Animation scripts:
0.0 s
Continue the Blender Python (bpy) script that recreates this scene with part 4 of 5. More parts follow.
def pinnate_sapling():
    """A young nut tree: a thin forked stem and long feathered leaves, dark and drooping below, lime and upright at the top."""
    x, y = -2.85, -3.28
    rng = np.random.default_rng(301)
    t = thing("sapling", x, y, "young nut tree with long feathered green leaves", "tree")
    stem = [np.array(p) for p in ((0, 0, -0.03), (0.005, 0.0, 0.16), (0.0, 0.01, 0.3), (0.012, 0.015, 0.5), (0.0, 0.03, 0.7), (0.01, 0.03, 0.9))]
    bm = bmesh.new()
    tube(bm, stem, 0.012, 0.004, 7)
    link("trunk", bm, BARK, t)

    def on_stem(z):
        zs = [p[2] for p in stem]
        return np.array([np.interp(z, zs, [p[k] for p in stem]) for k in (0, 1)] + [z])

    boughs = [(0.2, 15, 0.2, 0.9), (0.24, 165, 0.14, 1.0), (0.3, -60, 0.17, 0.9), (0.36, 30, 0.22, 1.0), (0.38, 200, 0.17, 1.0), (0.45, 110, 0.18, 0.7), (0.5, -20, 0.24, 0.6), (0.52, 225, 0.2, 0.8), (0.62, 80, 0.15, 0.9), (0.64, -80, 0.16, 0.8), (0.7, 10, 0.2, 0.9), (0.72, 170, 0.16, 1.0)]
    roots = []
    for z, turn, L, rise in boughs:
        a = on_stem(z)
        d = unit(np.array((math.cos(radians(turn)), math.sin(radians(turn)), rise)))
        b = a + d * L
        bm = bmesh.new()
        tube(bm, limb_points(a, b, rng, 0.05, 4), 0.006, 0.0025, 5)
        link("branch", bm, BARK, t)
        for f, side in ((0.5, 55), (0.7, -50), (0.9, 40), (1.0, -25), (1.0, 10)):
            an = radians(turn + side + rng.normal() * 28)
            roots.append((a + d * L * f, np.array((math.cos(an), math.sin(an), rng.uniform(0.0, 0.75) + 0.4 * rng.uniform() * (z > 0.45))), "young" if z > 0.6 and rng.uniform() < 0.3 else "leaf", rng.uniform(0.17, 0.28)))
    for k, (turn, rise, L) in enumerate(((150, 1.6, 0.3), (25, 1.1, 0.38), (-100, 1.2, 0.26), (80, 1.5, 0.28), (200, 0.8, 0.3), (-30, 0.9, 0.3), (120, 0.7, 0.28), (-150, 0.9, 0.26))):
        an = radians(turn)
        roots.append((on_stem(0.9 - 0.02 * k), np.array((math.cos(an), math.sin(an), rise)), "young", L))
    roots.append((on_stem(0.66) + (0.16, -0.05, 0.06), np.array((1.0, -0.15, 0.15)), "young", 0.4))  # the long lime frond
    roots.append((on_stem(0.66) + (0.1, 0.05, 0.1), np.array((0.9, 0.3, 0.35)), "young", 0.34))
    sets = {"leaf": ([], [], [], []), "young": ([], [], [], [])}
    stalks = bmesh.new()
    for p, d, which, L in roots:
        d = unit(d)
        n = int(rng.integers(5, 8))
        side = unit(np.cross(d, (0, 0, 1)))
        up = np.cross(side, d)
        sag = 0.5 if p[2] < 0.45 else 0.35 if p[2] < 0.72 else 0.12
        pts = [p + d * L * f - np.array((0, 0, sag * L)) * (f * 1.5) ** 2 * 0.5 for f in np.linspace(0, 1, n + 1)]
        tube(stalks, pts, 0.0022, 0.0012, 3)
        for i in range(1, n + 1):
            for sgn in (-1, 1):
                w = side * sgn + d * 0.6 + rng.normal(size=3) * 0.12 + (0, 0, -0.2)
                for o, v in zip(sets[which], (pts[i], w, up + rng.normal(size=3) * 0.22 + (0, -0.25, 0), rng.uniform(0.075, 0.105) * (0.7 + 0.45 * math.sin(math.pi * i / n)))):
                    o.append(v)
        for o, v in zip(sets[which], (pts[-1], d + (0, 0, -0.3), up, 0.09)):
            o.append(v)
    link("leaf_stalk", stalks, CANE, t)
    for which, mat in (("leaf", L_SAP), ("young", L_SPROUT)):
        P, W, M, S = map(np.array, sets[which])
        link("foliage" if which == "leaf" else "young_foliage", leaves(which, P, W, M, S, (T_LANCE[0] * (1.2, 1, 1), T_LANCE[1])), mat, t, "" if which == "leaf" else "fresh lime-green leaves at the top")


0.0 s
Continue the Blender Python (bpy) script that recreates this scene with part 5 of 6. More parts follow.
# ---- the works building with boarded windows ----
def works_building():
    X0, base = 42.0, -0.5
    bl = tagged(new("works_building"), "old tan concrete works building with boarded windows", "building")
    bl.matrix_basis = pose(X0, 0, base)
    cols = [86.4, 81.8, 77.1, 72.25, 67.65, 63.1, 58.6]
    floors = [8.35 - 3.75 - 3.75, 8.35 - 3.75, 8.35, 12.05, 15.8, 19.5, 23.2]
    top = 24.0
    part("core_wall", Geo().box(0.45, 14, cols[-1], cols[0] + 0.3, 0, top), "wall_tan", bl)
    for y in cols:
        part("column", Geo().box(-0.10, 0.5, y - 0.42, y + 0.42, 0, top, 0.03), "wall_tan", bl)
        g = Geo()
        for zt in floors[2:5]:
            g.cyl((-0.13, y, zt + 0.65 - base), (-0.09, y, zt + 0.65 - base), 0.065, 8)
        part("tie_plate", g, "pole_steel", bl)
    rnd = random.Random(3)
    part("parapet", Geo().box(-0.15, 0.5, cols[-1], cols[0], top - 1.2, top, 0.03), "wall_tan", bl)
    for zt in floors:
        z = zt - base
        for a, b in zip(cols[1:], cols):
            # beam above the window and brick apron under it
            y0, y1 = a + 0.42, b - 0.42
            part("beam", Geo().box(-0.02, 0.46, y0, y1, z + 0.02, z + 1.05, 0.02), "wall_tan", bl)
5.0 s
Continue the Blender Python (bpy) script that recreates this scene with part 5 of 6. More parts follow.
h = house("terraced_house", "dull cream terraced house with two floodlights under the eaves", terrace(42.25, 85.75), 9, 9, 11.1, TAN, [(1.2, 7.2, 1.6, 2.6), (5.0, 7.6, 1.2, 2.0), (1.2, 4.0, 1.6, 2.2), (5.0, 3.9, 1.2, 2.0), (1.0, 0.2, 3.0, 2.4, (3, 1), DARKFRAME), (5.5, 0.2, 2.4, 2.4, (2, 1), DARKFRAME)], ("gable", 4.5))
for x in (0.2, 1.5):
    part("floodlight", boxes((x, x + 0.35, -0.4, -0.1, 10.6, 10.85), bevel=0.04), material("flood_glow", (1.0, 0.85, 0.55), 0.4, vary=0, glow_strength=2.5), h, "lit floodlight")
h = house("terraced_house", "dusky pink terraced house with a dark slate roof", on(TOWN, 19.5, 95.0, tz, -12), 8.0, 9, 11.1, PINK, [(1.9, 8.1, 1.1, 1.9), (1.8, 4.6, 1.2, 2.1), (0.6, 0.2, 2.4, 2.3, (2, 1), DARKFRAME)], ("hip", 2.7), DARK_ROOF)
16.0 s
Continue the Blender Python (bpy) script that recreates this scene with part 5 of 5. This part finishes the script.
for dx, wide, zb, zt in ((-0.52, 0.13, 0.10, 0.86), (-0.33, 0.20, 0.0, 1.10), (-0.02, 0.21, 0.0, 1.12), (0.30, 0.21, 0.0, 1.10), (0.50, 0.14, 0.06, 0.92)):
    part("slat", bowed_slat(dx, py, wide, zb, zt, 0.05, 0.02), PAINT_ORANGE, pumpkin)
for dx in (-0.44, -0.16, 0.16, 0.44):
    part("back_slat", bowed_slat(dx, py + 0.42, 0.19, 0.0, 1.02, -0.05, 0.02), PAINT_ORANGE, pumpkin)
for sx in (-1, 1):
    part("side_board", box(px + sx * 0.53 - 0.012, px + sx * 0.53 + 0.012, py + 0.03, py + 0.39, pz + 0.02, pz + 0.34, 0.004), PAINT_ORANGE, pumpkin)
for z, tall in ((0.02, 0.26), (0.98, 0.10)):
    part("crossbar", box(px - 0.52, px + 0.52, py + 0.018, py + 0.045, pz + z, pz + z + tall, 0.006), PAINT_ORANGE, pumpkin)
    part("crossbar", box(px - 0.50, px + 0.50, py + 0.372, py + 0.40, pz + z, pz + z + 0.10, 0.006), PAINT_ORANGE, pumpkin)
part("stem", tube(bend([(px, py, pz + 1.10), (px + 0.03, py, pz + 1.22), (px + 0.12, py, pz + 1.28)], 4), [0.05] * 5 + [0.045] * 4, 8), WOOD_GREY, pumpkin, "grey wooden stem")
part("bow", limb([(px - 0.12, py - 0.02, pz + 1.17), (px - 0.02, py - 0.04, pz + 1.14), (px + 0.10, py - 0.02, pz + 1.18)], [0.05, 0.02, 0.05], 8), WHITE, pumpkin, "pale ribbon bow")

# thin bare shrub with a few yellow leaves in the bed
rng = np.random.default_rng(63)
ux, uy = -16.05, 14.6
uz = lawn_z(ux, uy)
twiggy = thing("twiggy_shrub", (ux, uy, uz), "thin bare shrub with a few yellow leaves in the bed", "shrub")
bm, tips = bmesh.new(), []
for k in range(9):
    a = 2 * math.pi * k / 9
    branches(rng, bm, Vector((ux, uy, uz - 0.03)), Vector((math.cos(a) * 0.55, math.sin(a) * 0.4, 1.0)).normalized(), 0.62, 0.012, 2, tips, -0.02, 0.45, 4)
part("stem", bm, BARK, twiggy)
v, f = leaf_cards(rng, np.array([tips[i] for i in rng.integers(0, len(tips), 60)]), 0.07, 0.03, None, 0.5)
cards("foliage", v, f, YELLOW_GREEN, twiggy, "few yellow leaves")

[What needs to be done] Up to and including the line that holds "return np.array([np.interp(z, zs, [p[k]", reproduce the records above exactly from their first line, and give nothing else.

[Solution to this problem]
0.0 s
Continue the Blender Python (bpy) script that recreates this scene with part 4 of 5. More parts follow.
def pinnate_sapling():
    """A young nut tree: a thin forked stem and long feathered leaves, dark and drooping below, lime and upright at the top."""
    x, y = -2.85, -3.28
    rng = np.random.default_rng(301)
    t = thing("sapling", x, y, "young nut tree with long feathered green leaves", "tree")
    stem = [np.array(p) for p in ((0, 0, -0.03), (0.005, 0.0, 0.16), (0.0, 0.01, 0.3), (0.012, 0.015, 0.5), (0.0, 0.03, 0.7), (0.01, 0.03, 0.9))]
    bm = bmesh.new()
    tube(bm, stem, 0.012, 0.004, 7)
    link("trunk", bm, BARK, t)

    def on_stem(z):
        zs = [p[2] for p in stem]
        return np.array([np.interp(z, zs, [p[k] for p in stem]) for k in (0, 1)] + [z])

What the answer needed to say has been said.